更年期における睡眠障害にお悩みの方は、以上の対策をしばらく続けてみましょう。習慣化することで、徐々に更年期の睡眠障害が軽くなっていくかも知れません。

なお、これら対策を行なっても全く睡眠状態が改善されない場合には、速やかに医療機関を受診することをおすすめします。

婦人科を受診する

更年期障害の診療している専門の診療科は、通常、婦人科(産婦人科)です。更年期外来を専門に設置している婦人科もあるため、事前にいくつかの医療機関を比較してクリニックを絞りましょう。

更年期外来における治療法は主に3つ。「ホルモン補充」「漢方薬」「サプリメント」です。

ホルモン補充

減少したエストロゲンを、人為的に追加補充する治療法。そもそも更年期障害の原因はエストロゲンの減少にあるため、ホルモン補充を受けることで、問題の多くは解決します。

睡眠障害を始めとした更年期障害の基本的な治療法であり、かつ、保険診療でもあるので、安心して受けることができるでしょう。

漢方薬

婦人科では、ホルモン補充にあわせて漢方薬を処方する場合があります。

一般に漢方薬は「体質改善には良いものの、即効性がない」と思われる傾向がありますが、それは誤りです。
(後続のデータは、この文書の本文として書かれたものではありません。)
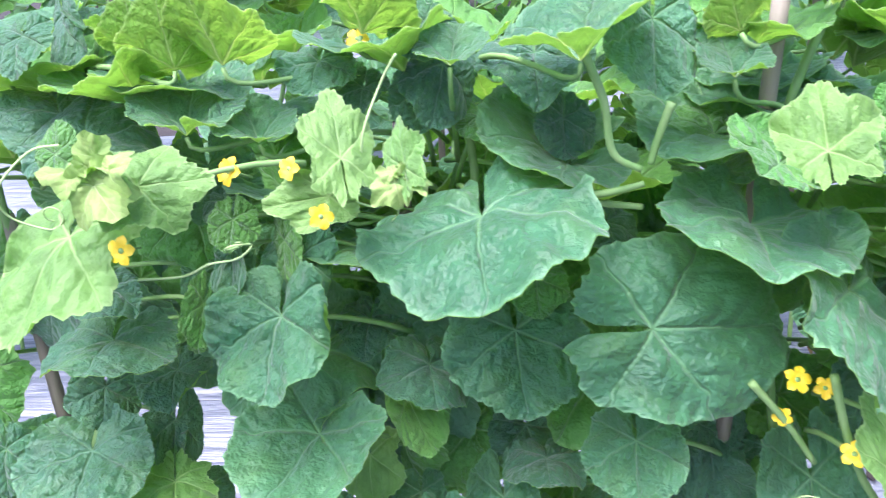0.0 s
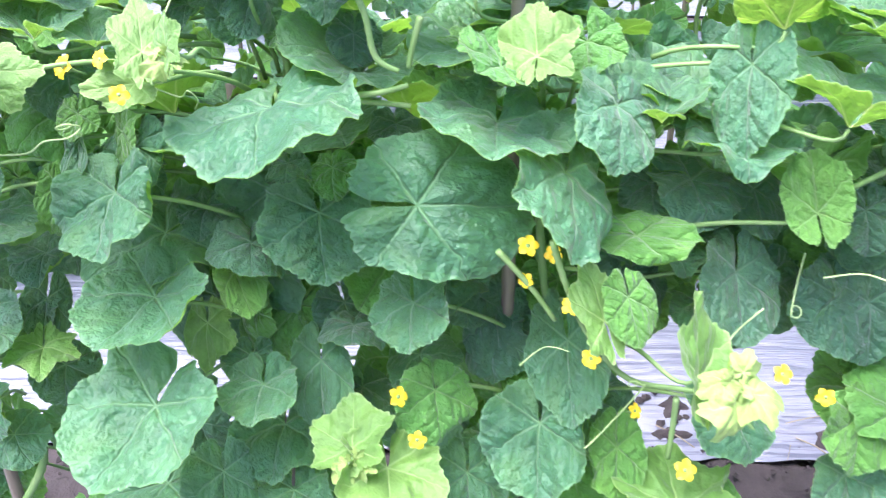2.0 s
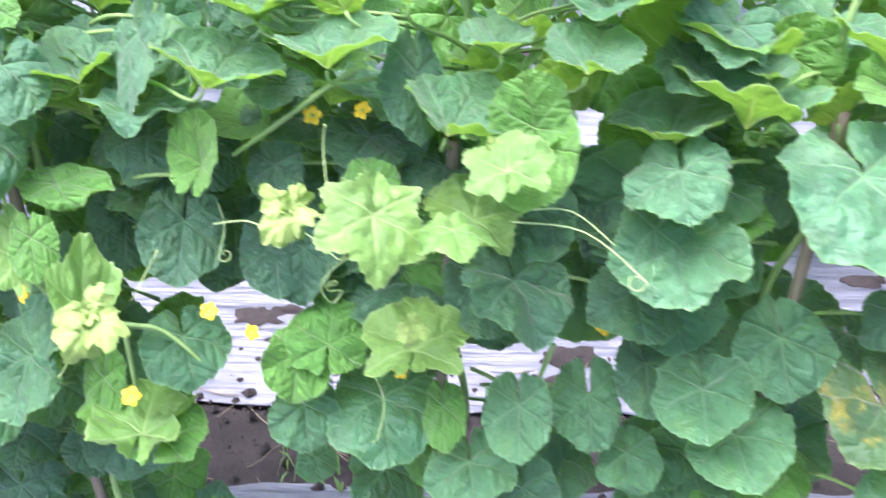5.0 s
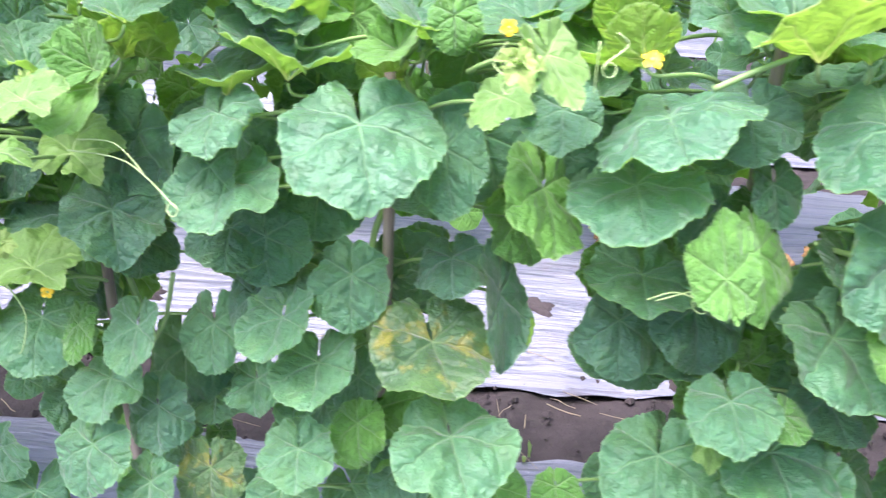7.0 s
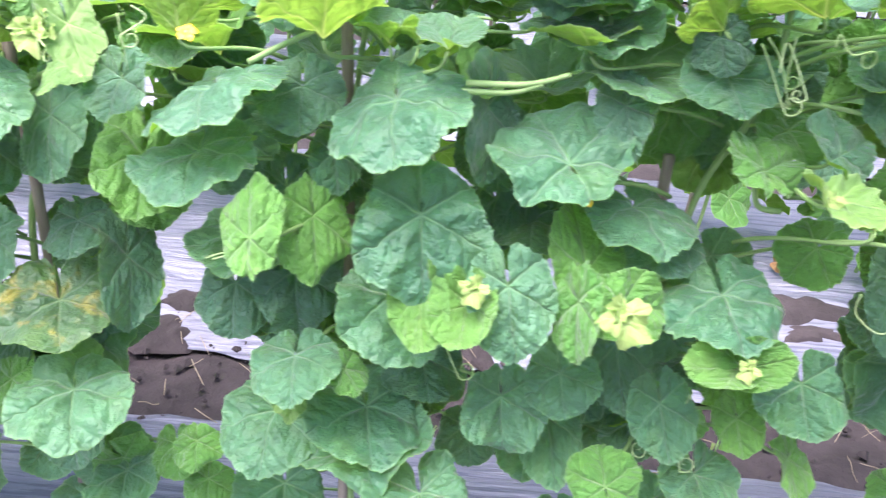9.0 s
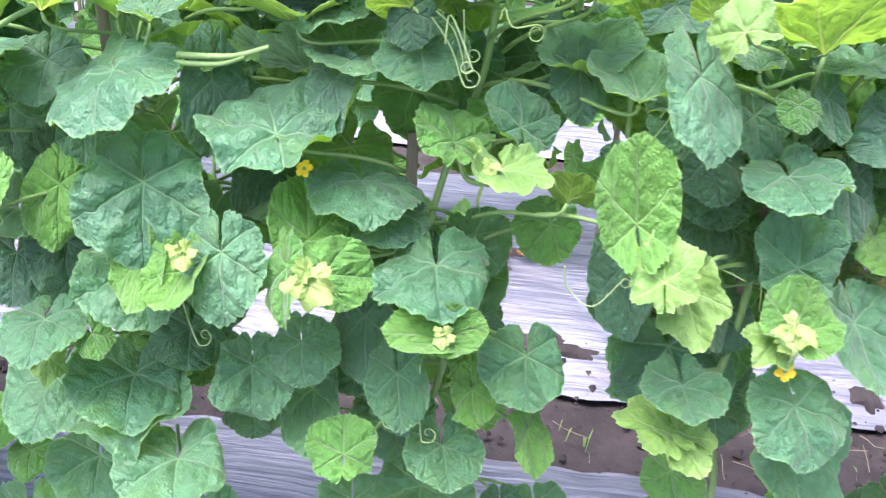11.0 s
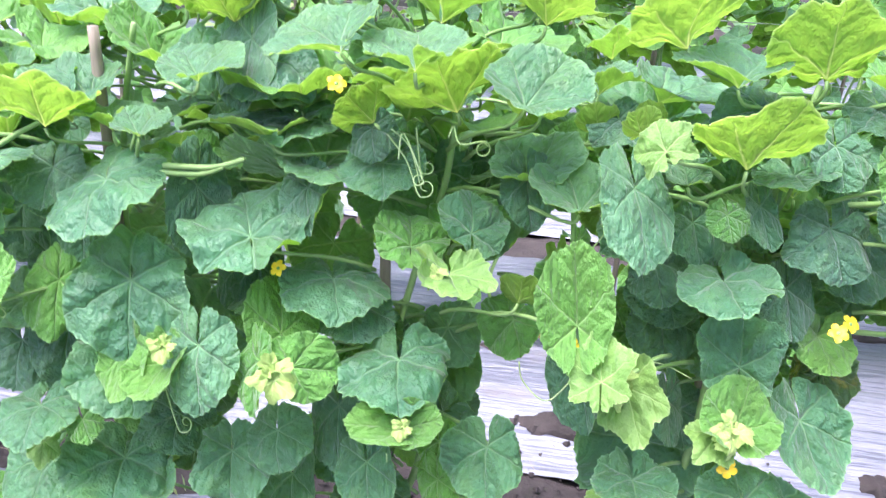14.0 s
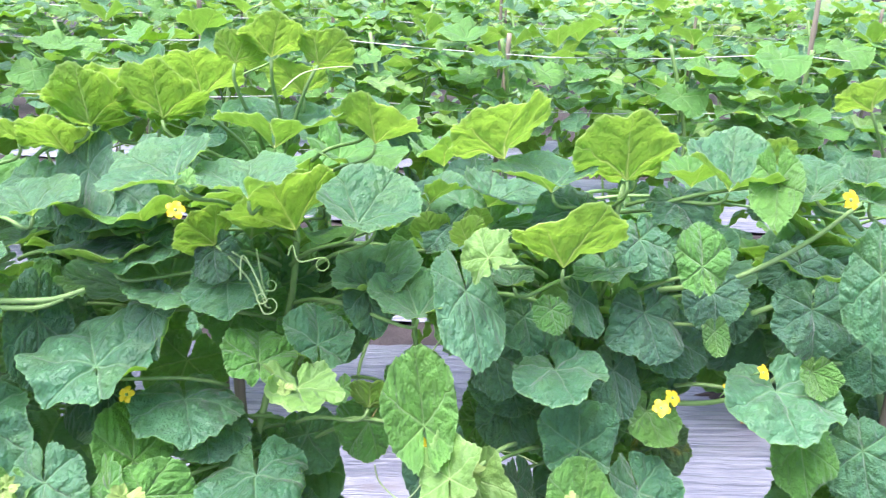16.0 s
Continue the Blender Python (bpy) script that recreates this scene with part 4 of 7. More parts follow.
leaf(1.824, 0.839, 0.977, -10, 5, 81, 0.116, "h")
leaf(1.830, 0.945, 0.750, -58, -44, 161, 0.136, "h")
leaf(1.834, 0.806, 0.865, -54, -5, 157, 0.164, "m")
leaf(1.834, 0.806, 1.089, -5, 5, -85, 0.111, "f")
leaf(1.834, 0.996, 0.863, -52, -46, 162, 0.092, "g")
leaf(1.838, 1.000, 0.776, -49, -1, 179, 0.127, "d")
leaf(1.842, 0.929, 0.804, -84, 22, 161, 0.120, "m")
leaf(1.850, 0.805, 0.829, -73, 4, -167, 0.127, "d")
leaf(1.875, 1.068, 0.942, 16, -1, 92, 0.152, "h")
leaf(1.891, 1.090, 1.074, -11, 1, 117, 0.150, "f")
leaf(1.897, 0.863, 0.844, -67, 30, -173, 0.123, "h")
leaf(1.906, 0.837, 0.186, -55, 14, -178, 0.162, "d")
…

確かに数年がかりで徐々に効き目が表れるタイプの漢方薬もありますが、即効性のある漢方薬もありますし、副作用もあります。

医療機関が睡眠障害の症状を細かくヒアリングし、最適な漢方薬を選んでくれるでしょう。

心療内科を受診する

更年期の症状のうち、主に精神症状が強く現れているがために睡眠障害を誘発している場合、心療内科や婦人科で、一時的に抗うつ剤や抗不安薬などが投与される場合があります。

更年期の眠気対策にオススメの成分、テアニンとは

上の説明で少し触れた、睡眠サプリメントの成分のテアニンについて説明しましょう。テアニンには睡眠サポートに加えて更年期症状の緩和に関する実験データも報告されており、睡眠に関するお悩みを持つ40代以降の女性にはピッタリの成分と言えます。。

テアニンにおける更年期症状の緩和効果

2005年、太陽化学株式会社(三重県四日市市)は、緑茶成分に含まれるアミノ酸、L-テアニンにストレス軽減効果や更年期症状の緩和効果があることを、ヒトを対象とした実験において確認しました。

被験者は35~60歳の米国の女性。L-テアニン50mgを含む錠剤を1日4錠飲んでもらい、その後の体調に関してアンケートを取る形での実験です。

実験の結果、L-テアニンを飲んだグループは、偽薬を飲んだクループに比べ有意な効果を体感。特に、不安感や悲しみ、イライラなどの「ストレス」軽減効果、および、ホットフラッシュや疲労感、動悸などの「更年期症状」軽減効果が有意に確認されました。これらが緩和された結果として「睡眠の質の改善」や「集中力向上」などの効果も必然的に得られる形となりました。

気持ちの持ちようでは解決しない問題であることを自覚する

更年期における睡眠障害は、自分の意志では動かすことのできない自律神経の乱れが原因。気持ちの持ちようで解決する問題ではありません。症状を自覚した場合、まずはこの点を自分に、そして周囲に理解させることが大事です。

加えて、更年期障害の自覚を機に、これまでの生活習慣を振り返ってみてください。暴飲暴食、運動不足、ストレスの蓄積などはありませんか?生活習慣の改善を意識するだけでも、更年期障害はもとより、以後起こりうる様々な健康リスクを遠ざけることができるはずです。